In the summer of 1977 I moved in next door to Mr. Stewart.  He would be out front working on his old white MG.  I would attempt to sneak from the front door of my trailer, to my car.  Sometimes it worked, sometimes it did not.  If Mr. Stewart caught me he would ask me to hold something, while he told me about Jesus Christ.

That same summer my friend Mike Willard became a Christian.  He challenged me to read the Bible, and attend a Navigator Bible study with him.  He prayed with me, and for me.

Chaplain Stephenson became my friend on a mountain in Puerto Rico.  I told him about many things, and he told me about Jesus.  God sent him on a mission, to a mountain, to meet a soldier!

Little, the Lupo's, Kevin and Lorin's mom and dad, Judy, Mr. Stewart, Mike,
and Chaplain Stephenson all left a mark on my spiritual memory bank! 

God used many different people to encourage me on my journey of faith.  I was in their OIKOS.  I was one of the people who God had sovereignly and uniquely put in their circle of influence.

It makes me think of the teaching of St. Paul...

1 Corinthians 3:5-9 (NLT)
5  After all, who is Apollos? Who is Paul?
We are only God’s servants through whom you believed the Good News.
Each of us did the work the Lord gave us.
6  I planted the seed in your hearts,
and Apollos watered it, but it was God who made it grow.
7  It’s not important who does the planting, or who does the watering.
What’s important is that God makes the seed grow.
8  The one who plants and the one who waters work together with the same purpose.
And both will be rewarded for their own hard work.
9  For we are both God’s workers.
And you are God’s field. You are God’s building. 

Only God knows the influence you will have upon those in your OIKOS!
Mike Willard and Mr. Stewart have no idea that I am a pastor!
They have no idea how God used them in my life!
Someday I will see them, and thank them!

Thursday, February 7, 2013

Oikos 1,2,3: Simple, Not Easy - Pastor Chris

"It would be a mistake to confuse simple with easy..." - Tom Mercer

Weight Loss, Getting in Shape, and Saving Money are just a few of the things in life that are simple but not easy. Another one of those things is evangelism. The plan that Jesus laid out is simple, but it is not easy. His plan is that you would tell people about him. Simple right? There is only one complication, "You." It is not easy, we must do it. We must continue to do it. We must persist at it. Like many other things that are simple but not easy, they only work if we do them, if we follow the plan.

I am not challenging you to stand on a soap box in a busy marketplace, or become a TV evangelist. God has given you 8-15 people in your life. These are people you see and spend time with every week. Let us all commit to do what is hard, and follow the simple plan that God has given us to reach those people in our lives.

Share you story with them.
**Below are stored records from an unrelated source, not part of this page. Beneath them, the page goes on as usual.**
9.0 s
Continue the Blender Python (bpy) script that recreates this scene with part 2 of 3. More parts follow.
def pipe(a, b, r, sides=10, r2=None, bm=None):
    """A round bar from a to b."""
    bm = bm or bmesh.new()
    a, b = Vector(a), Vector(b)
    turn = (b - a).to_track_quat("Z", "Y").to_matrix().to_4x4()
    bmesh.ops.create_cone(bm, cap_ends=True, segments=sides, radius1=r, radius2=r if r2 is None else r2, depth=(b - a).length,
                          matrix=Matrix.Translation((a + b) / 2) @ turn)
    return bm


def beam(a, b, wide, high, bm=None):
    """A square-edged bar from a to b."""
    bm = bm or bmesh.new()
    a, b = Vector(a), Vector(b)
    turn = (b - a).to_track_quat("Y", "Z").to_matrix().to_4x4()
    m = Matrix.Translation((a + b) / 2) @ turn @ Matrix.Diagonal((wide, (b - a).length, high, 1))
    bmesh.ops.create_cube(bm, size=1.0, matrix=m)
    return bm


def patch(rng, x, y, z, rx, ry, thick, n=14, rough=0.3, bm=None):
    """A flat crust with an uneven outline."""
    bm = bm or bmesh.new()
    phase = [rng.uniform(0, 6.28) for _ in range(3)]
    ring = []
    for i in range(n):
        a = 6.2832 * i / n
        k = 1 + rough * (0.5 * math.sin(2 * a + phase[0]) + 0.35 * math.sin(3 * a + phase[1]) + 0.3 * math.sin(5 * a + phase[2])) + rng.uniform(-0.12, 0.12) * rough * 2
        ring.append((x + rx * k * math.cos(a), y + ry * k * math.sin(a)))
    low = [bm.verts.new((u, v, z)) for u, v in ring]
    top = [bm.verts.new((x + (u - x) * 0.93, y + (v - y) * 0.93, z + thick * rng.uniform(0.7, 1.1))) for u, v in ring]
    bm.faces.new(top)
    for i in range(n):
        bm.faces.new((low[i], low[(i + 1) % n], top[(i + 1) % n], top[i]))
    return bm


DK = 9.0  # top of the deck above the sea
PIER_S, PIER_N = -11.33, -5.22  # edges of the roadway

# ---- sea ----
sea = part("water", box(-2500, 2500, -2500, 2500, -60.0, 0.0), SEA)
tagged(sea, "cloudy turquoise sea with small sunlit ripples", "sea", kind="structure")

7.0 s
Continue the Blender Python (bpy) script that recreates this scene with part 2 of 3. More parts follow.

Share what God is doing in your life with them. If they are believers, encourage them. If they are hopeless, share God's hope. If they have troubles, share God's comfort.

Let us all do what is hard, the simple stuff!

Pastor Chris

Wednesday, February 6, 2013

One on One--by Linden Malki

Driving on a crowded freeway,or looking at the bustle in an airport, I sometimes wonder where everybody is going-- each person is headed from different places to other different places. Every human crowd, group, organization, institution, gang, whatever, is really nothing more than a collection of individuals, some of whom exert power over others. Everything that happens is done by individuals, acting cooperatively, antagonistically, or individually. And we will each be accountable for one person--ourselves.
Whether we like it or not, most of us are not often alone. We are usually in some sort of interaction or being observed. We are constantly being witnesses to our priorities and our values, even when we aren't even thinking about it. Sometimes avoiding interaction is significant--our being "missing" can affect others.
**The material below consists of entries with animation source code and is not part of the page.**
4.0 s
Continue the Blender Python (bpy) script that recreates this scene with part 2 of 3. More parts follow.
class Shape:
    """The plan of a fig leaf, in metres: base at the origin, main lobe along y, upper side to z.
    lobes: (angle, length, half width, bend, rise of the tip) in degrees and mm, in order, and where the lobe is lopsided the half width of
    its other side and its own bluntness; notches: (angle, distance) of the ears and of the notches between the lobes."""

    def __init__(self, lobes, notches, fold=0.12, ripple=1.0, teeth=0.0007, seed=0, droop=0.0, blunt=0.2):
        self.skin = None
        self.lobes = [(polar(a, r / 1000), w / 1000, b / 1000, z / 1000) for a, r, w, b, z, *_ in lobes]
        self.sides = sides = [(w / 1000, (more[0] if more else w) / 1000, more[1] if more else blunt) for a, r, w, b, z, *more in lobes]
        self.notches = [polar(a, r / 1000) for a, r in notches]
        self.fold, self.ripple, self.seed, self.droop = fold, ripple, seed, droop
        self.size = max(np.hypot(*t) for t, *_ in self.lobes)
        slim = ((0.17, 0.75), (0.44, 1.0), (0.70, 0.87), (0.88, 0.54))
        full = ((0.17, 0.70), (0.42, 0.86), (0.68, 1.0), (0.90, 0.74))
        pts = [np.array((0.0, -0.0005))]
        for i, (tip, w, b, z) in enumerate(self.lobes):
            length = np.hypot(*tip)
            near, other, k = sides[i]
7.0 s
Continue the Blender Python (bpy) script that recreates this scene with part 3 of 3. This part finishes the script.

God created us individuals, no two exactly alike, but He did not create us to be alone. What we do, and how we relate, can be anything from very positive to very negative. We are constantly being faced with choices--do we care about how others see as or how they are affected by what we do? Do we allow others to have too much or too little power over us? Do we respect our obligations and relationships? When people watch us, what are they seeing about our relationships--how we treat others, and what, if any, relationship do we have with God? We need to have our act together in the sight of God and our world, but we also need to realize that we cannot do this to His standards on our own. And its not up to us to tell God what we want Him to make of us--it's up to us to let Him finish making us what He intended all along, one on one.
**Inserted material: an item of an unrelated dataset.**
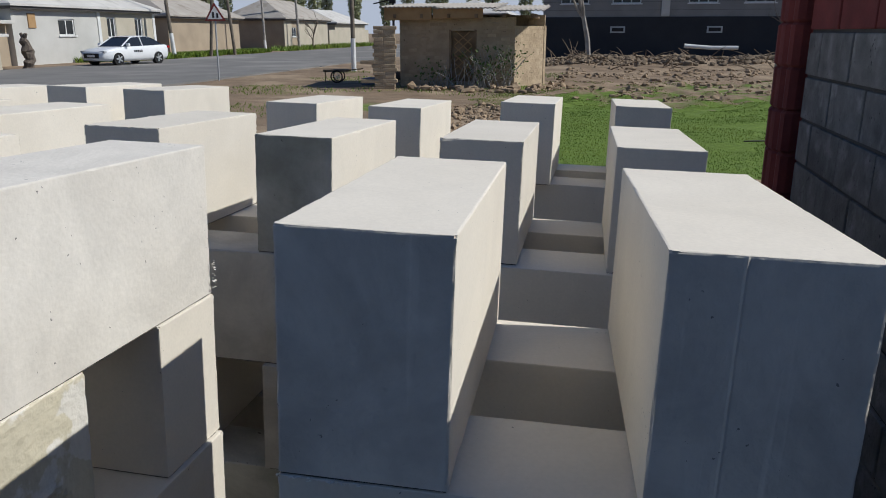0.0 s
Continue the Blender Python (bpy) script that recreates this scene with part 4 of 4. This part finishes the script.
def tree(x, y, h, r, material, label, seed, leaf=0, spread=0.6, size=0.09, leaf_mat=None):
    rr = random.Random(seed)
    ob = thing("tree", x, y, ground_z(x, y) - 0.05, 0, label, "tree")
    bm, tips = bmesh.new(), []
    limb(bm, (0, 0, 0), (rr.uniform(-0.1, 0.1), rr.uniform(-0.1, 0.1), 1), h * 0.5, r, 0, rr, tips)
    part("trunk", bm, material, ob)
    if leaf:
        g = np.random.default_rng(seed)
        c = np.array([tips[i][:] for i in g.integers(0, len(tips), leaf)])
        pl = c + g.normal(0, spread, (leaf, 3)) * np.array([1, 1, 0.7])
        crown = new("crown", leaves("crown", pl, size, leaf_mat or LEAF, seed))
        crown.parent = ob
    return ob


tree(0.05, 45.0, 9.0, 0.17, PALE_BARK, "bare young tree with a pale trunk", 3)
tree(11.6, 40.0, 4.5, 0.06, BARK, "small bare tree before the dark plinth", 5)
tree(10.2, 43.0, 3.5, 0.05, BARK, "small bare sapling on the brush heap", 15)
tree(-28.0, 74.0, 3.2, 0.09, BARK, "small bare fruit tree before the far house", 6)


def pollard(x, y, h, r, label, seed):
    """A cut-back old tree: a thick knotted trunk with burrs and short stubs."""
    rr = random.Random(seed)
    ob = thing("tree", x, y, ground_z(x, y) - 0.05, 0, label, "tree")
    bm = bmesh.new()
    pts, radii = [], []
    for i in range(13):
        z = h * i / 12
        pts.append((0.12 * math.sin(z * 2.3) + rr.uniform(-0.03, 0.03), rr.uniform(-0.05, 0.05), z))
        radii.append(r * (1.25 - 0.4 * i / 12 + 0.18 * rr.random()) * (1.3 if i in (7, 8, 11) else 1.0))
    tube(bm, pts, radii, 11)
    for v in bm.verts:
        v.co += v.co.xyz * 0.02 * noise.noise(v.co * 6) + Vector((noise.noise(v.co * 4), noise.noise(v.co * 4 + Vector((5, 0, 0))), 0)) * 0.06
    part("trunk", bm, BARK, ob)
    for i in range(4):
        k = rr.randint(10, 12)
        a = rr.uniform(0, 2 * math.pi)
        p = Vector(pts[k])
        d = Vector((math.cos(a), math.sin(a), rr.uniform(1.2, 2.5))).normalized()
        l = rr.uniform(0.2, 0.4)
        part("stub", tubed([p, p + d * l * 0.6, p + d * l], [r * 0.5, r * 0.42, r * 0.34], 7), BARK, ob)


pollard(-25.8, 31.2, 1.45, 0.2, "gnarled old cut-back trunk beside the outbuilding", 7)
tree(-33.0, 17.2, 6.5, 0.16, BARK, "leafy green tree behind the low sheds", 8, 5200, 0.75, 0.13)
tree(-35.0, 22.5, 6.0, 0.16, BARK, "leafy green tree behind the outbuilding", 18, 4600, 0.8, 0.13)
tree(-32.0, 14.0, 5.0, 0.12, BARK, "yellow-green shrub tree behind the sheds", 28, 3400, 0.7, 0.12, POPLAR)
for i, (x, y, h) in enumerate(((-34, 9.5, 8.0), (-35, 6.0, 7.5), (-33, 12.2, 7.0), (-36, 3.5, 8.0))):
    tree(x, y, h, 0.2, PALE_BARK, "bare grey spreading tree behind the old shed", 40 + i)

poplars = []
for k in range(3):
    g = np.random.default_rng(60 + k)
    ob = thing("poplar_tree", -60 + 6 * k, 150, 0, 0, "tall slender poplar in thin spring leaf", "tree", "row of poplars")
    part("trunk", tubed([(0, 0, -0.3), (0.1, 0, 9), (0, 0.1, 19)], [0.25, 0.15, 0.04], 7), BARK, ob)
    m = 2600
    z = g.uniform(2.0, 20, m)
    rad = np.sqrt(g.random(m)) * np.clip(1.5 * np.sin((z - 1.5) / 19 * np.pi) ** 0.6, 0.15, 2)
    a = g.uniform(0, 2 * np.pi, m)
    cr_ = new("crown", leaves("crown", np.stack([np.cos(a) * rad, np.sin(a) * rad, z], 1), 0.28, POPLAR, 70 + k))
    cr_.parent = ob
    poplars.append(ob)
tr = random.Random(12)
for i in range(15):
    x = -70 + i * 4.4 + tr.uniform(-1, 1)
    copy_thing(poplars[i % 3], pose(x, 132 + tr.uniform(-8, 14), 0, 0, 0, tr.uniform(0, 360)))


def bramble(x, y, label, seed, n, h, leaf):
    rr = random.Random(seed)
    ob = thing("bramble", x, y, ground_z(x, y), 0, label, "shrub")
    tips = []
    for i in range(n):
        p = Vector((rr.uniform(-0.5, 0.5), rr.uniform(-0.15, 0.2), -0.05))
        pts = [p]
        d = Vector((rr.uniform(-0.6, 0.6), rr.uniform(-0.3, 0.3), 1)).normalized()
        for k in range(5):
            pts.append(pts[-1] + d * h / 5)
            d = (d + Vector((rr.uniform(-0.3, 0.3), rr.uniform(-0.3, 0.3), -0.12))).normalized()
        tips += pts[2:]
        part("stem", tubed(pts, [0.014, 0.013, 0.011, 0.009, 0.007, 0.005], 5), PALE_BARK, ob)
    if leaf:
        g = np.random.default_rng(seed)
        c = np.array([tips[i][:] for i in g.integers(0, len(tips), leaf)]) + g.normal(0, 0.12, (leaf, 3))
        o = new("foliage", leaves("foliage", c, 0.05, LEAF, seed))
        o.parent = ob


bramble(-2.45, 22.75, "green bramble against the mud shed wall", 1, 30, 1.3, 420)
bramble(-3.5, 22.6, "dry bare bramble before the shed door", 2, 20, 1.0, 0)
bramble(-4.3, 22.8, "thin dry stems along the shed wall", 3, 10, 0.7, 120)

# ---- crumbs and flakes on block edges ----


def crumbs(name, cx, cy, cz, dx, dy, dz, n, label, seed):
    g = np.random.default_rng(seed)
    p = np.array([cx, cy, cz]) + g.uniform(-1, 1, (n, 3)) * np.array([dx, dy, dz])
    w = np.array([(YARD @ Vector(v))[:] for v in p])
    tagged(stones(name, w, 0.0007 + 0.0026 * g.random(n) ** 2, CRUMB, 0.6, 0.5, seed), label, "crumbs", kind="stuff")


crumbs("crumbs", -0.944, 0.02, 1.189, 0.003, 0.085, 0.003, 40, "loose white crumbs on the block ledge", 1)
crumbs("crumbs", 0.004, 0.598, 1.245, 0.003, 0.005, 0.03, 30, "white crumbs stuck to a block corner", 2)
crumbs("crumbs", -0.33, 0.03, 1.2025, 0.07, 0.02, 0.001, 10, "pale crumbs on the block face", 3)
crumbs("crumbs", -2.052, 0.0, 1.181, 0.004, 0.08, 0.001, 20, "pale crumbs along the block joint", 4)

g = np.random.default_rng(90)
bm = bmesh.new()
for i in range(150):
    x, y = g.uniform(-2.2, 16), g.uniform(34, 44)
    z = ground_z(x, y) + 0.05
    d = Vector((g.normal(), g.normal() * 0.6, abs(g.normal()) * 0.45))
    d = d.normalized() * g.uniform(0.4, 1.3)
    p = Vector((x, y, z))
    tube(bm, [p, p + d * 0.5 + Vector((0, 0, 0.05)), p + d], [0.03, 0.022, 0.01], 4)
tagged(part("dry_branches", bm, DEBRIS), "tangle of dry branches on the brush heap", "branches", kind="stuff")


def thicket(x, y, rx, ry, h, n, material, label, seed, size=0.16):
    """A dense shrub: many stems from the ground and a cloud of leaves in uneven clumps."""
    rr = random.Random(seed)
    g = np.random.default_rng(seed)
    ob = thing("shrub", x, y, -0.05, 0, label, "shrub")
    centres = []
    for i in range(14):
        p = Vector((rr.uniform(-rx, rx) * 0.7, rr.uniform(-ry, ry) * 0.8, 0))
        q = p + Vector((rr.uniform(-0.6, 0.6), rr.uniform(-0.6, 0.6), h * rr.uniform(0.45, 0.95)))
        part("stem", tubed([p, (p + q) / 2 + Vector((rr.uniform(-0.2, 0.2), rr.uniform(-0.2, 0.2), 0)), q], [0.06, 0.04, 0.015], 5), BARK, ob)
        centres += [q, (p + 2 * q) / 3, (p + q) / 2]
    c = np.array([centres[i][:] for i in g.integers(0, len(centres), n)])
    pl = c + g.normal(0, 1, (n, 3)) * np.array([rx * 0.25, ry * 0.22, h * 0.14])
    pl[:, 2] = np.abs(pl[:, 2])
    o = new("foliage", leaves("foliage", pl, size, material, seed))
    o.parent = ob


thicket(-33.5, 16.8, 1.6, 1.8, 4.6, 4200, LEAF, "dense dark green shrub behind the sheds", 201)
thicket(-33.8, 20.8, 1.6, 2.6, 4.2, 4800, LEAF, "dense green shrub behind the corrugated shed", 202)
thicket(-33.0, 14.6, 1.0, 1.0, 4.4, 2200, POPLAR, "yellow-green willow shrub behind the sheds", 203, 0.13)
for i, y in enumerate((3.0, 6.0, 9.0, 12.0)):
    thicket(-34.5, y, 1.8, 2.0, 4.2, 900, DEBRIS, "tangled grey-brown leafless brush behind the old shed", 210 + i, 0.10)
thicket(-33.5, 24.5, 1.2, 1.5, 3.6, 2600, LEAF, "green shrub behind the flat-roofed outbuilding", 220)
thicket(-38.5, 31.5, 1.2, 1.6, 4.4, 2600, LEAF, "green shrub rising behind the dark outbuilding", 221)
crumbs("crumbs", -0.49, -0.02, 1.2035, 0.09, 0.004, 0.0012, 40, "grey crumbs along the joint under the rough block", 6)
crumbs("crumbs", 0.0, 0.1, 0.9025, 0.004, 0.09, 0.0015, 36, "grey crumbs along the joint under the scarred block end", 7)
crumbs("crumbs", -2.06, 0.23, 1.1735, 0.006, 0.28, 0.001, 30, "pale dust and crumbs on the block ledge", 8)
crumbs("crumbs", 0.44, 0.0, 1.2005, 0.05, 0.003, 0.0008, 26, "white flakes along the block joint", 5)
He deals with each one of us as individuals, but He also works through us with the people He has put in our lives. It is interesting to look at these special people and trace back how they got there. Some are obvious--the family we were born into, but families, especially in the society we live in, take all sorts of shapes. I have two grandchildren who are adopted, and in both cases, the connection between the birth parents and my son and his wife were amazing, with God's hand very obviously present. Sometimes I think God compensated for my own nice relatives by giving me challenging in-laws. At a recent college reunion, part of one event was a time to share how we had gotten to a small, Christian liberal arts college; in most cases, through a recommendation by someone. One person I met at Linfield was from Calvary Baptist, San Bernardino, a place I'd never heard of before that, and how he got to Oregon, and how we got acquainted and kept in occasional touch through the years has God's fingerprints on it. San Bernardino is a very small town in some ways; I keep running into people that are connected somehow with other people I know or am related to. Just yesterday, a guy came into my store who had at one time had a shop across the street from us--but who is originally from Jordan and had known a missionary cousin of mine there. I'm beginning to have a vision of networks of people that form an amazing Family of God.